I ruled "Make a STR roll, and what you get is how many feet" (unfortunately he kept rolling high, and nobody ended up in the pit, on the spikes, with a gelatinous cube plopping on top of them--what a wasted oppportunity!), but that doesn't account for the weight or aerodynamics or such. Champions, as I recall, had different distances for a given weight, based on whether they were aerodynamic (javelin), balanced (hay bale) or neither ("struggling duck, or tentacled horror from Hell").

TL DR How far should you be able to throw a thing?

I don't think aerodynamics really plays much of a factor for throwing big, heavy things unless you're throwing them really far / really fast. On the other hand, you need to be immensely strong to throw something 100 lbs more than a few feet, say.

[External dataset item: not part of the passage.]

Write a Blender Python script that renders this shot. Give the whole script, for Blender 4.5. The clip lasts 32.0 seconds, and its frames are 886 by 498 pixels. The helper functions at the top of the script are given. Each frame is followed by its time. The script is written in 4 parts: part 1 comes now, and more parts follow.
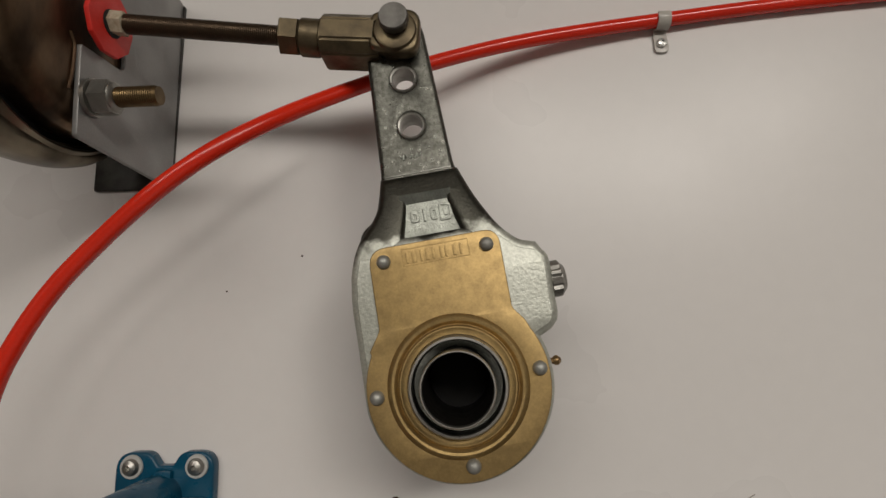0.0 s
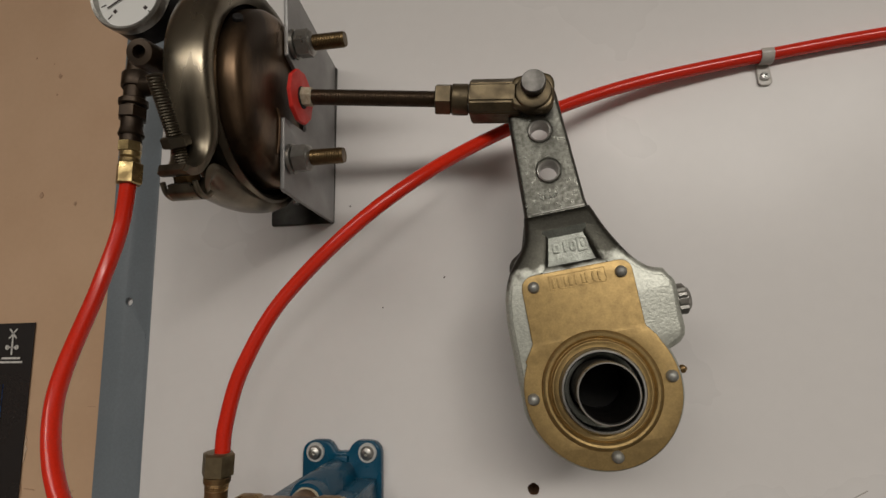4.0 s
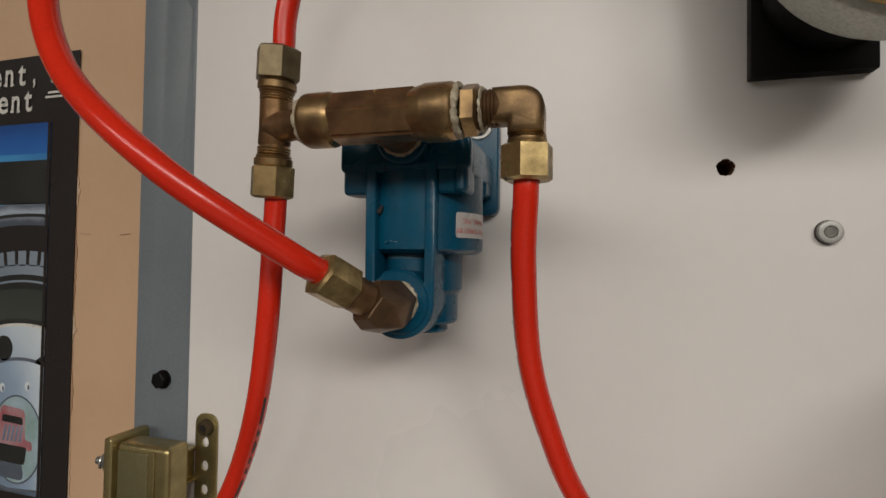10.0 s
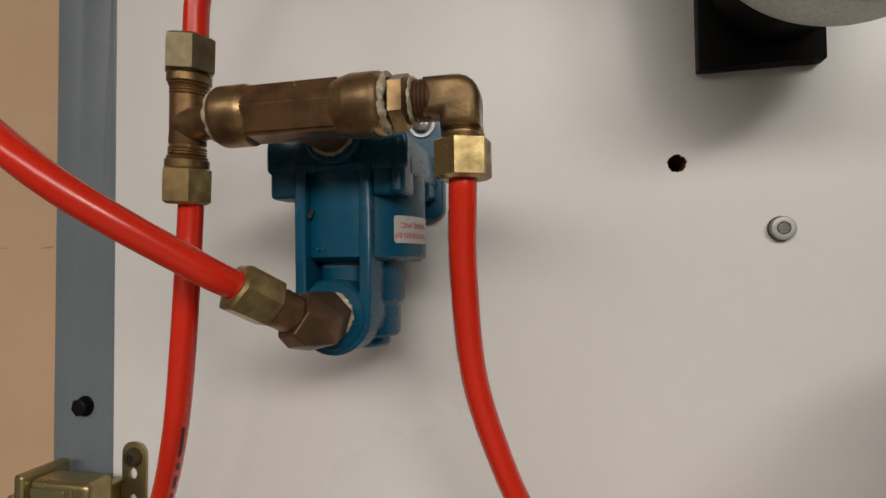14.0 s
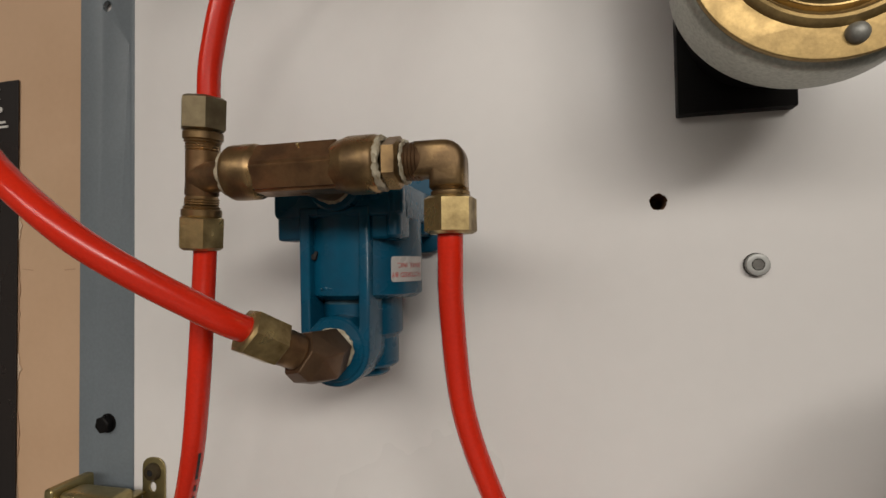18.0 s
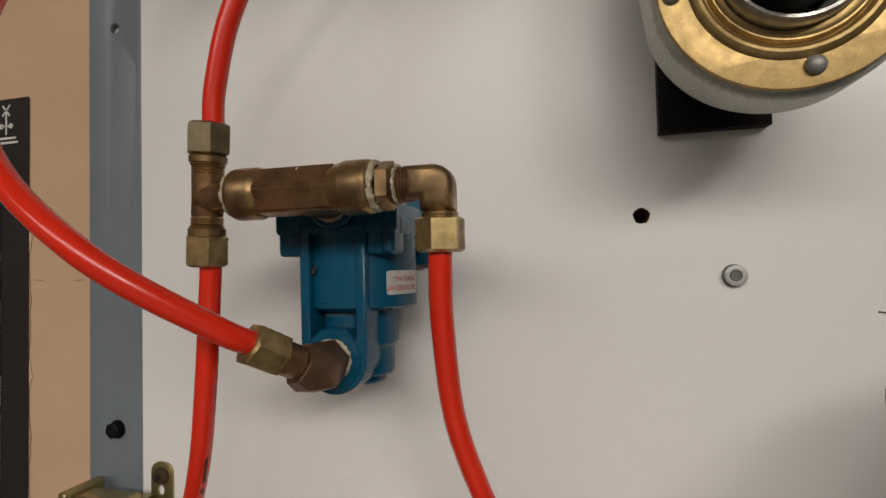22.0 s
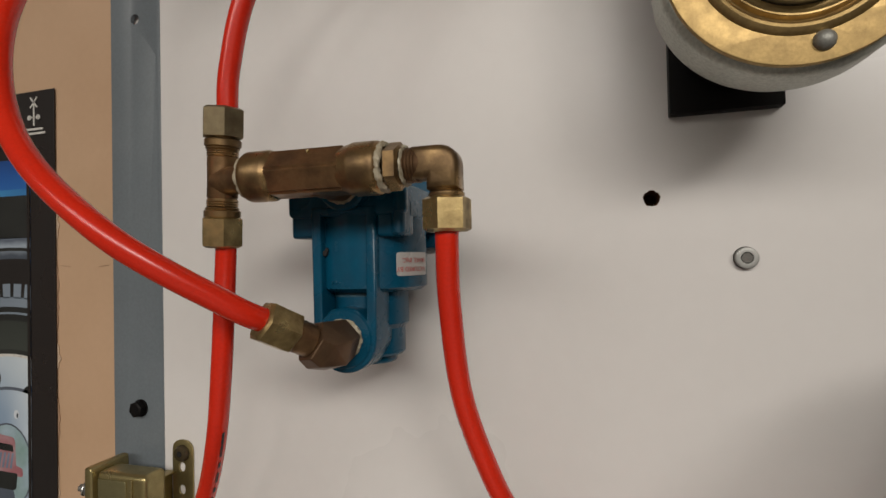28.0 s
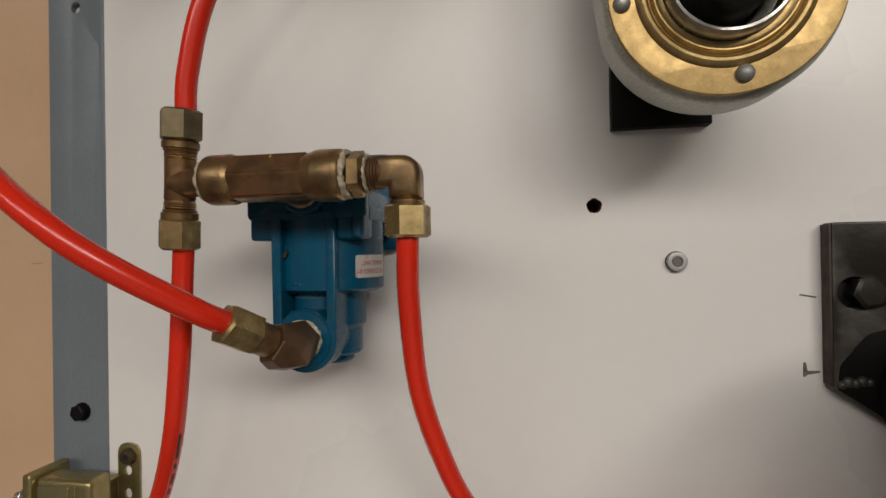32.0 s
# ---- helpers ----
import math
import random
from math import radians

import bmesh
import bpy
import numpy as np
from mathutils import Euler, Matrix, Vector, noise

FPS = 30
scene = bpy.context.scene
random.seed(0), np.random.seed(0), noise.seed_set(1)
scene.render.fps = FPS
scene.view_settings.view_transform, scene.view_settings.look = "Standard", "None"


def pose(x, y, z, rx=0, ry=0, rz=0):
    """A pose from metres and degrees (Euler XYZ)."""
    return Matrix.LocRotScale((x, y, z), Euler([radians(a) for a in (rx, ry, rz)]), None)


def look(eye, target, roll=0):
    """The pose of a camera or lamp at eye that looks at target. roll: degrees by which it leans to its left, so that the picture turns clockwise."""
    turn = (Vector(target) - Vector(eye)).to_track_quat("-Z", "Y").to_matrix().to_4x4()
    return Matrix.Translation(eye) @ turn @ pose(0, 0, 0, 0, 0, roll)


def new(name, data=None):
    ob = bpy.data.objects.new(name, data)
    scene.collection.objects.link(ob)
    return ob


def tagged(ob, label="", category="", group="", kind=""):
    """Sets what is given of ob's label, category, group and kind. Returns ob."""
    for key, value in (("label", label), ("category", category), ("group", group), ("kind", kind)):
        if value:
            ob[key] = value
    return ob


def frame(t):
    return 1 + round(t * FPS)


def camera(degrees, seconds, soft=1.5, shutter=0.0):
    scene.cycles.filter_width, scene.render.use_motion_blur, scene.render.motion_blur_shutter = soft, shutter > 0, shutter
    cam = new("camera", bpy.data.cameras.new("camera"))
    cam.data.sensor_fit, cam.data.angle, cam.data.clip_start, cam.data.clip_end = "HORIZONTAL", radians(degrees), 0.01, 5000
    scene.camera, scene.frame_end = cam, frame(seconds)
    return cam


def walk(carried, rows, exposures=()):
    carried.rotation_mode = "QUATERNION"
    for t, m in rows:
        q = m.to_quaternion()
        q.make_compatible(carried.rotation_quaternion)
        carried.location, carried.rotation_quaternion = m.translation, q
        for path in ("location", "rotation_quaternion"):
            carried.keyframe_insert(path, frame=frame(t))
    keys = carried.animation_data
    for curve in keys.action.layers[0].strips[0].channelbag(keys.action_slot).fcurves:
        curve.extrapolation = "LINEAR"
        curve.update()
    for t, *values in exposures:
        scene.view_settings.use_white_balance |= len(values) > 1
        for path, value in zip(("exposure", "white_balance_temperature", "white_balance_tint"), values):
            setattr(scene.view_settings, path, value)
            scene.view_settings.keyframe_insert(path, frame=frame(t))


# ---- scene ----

If anything he could "help" them get across be giving them a good hard shove just as they take a running leap. How wide was the pit?

Hrugner
2016-03-15, 09:09 PM
I think something like a DC10 acrobatics check on the part of the throwee should let them use the throwers strength for the distance covered. Use DC15 if they want a running start. It's not super accurate or anything, but it puts the chance of failure on the person who didn't have the tools to cross on their own, and it's fairly simple to apply to the game.

As for the rules themselves? I don't really know. A most generous person could rule that the PC is an improvised weapon that doesn't resemble any sort of weapon and give them a range of 60 feet and 1d4 dice of damage. But obviously that's insane. A more miserly DM could rule that all the assist could ad was a 5 foot distance from a shove tacked onto the throw.

Iguanodon
2016-03-15, 09:12 PM
If it's greater than your lift weight (STR*30 bls) you can't pick it up at all. If it is greater than your size category, you can't move it.

To throw an unwilling creature of your same size category, I'd rule it would be the same as the Shove action in the book (it might be in the DMG or listed with the maneuvers), except flavored as a pro-wrestling-style throw if you want.

To throw a willing creature of your size category, it's the same Shove but you don't have to roll. If you want to throw them farther you roll Athletics (DC based on weight), but you can never throw anyone of your same size category more than about 10 feet (big enough for most pit traps).

To throw someone of a smaller size category, it's a grapple to pick them up if unwilling, and an Athletics check to throw, or a Shove if you don't pick them up.

Anyway, that would be how I would rule if this ever came up in game.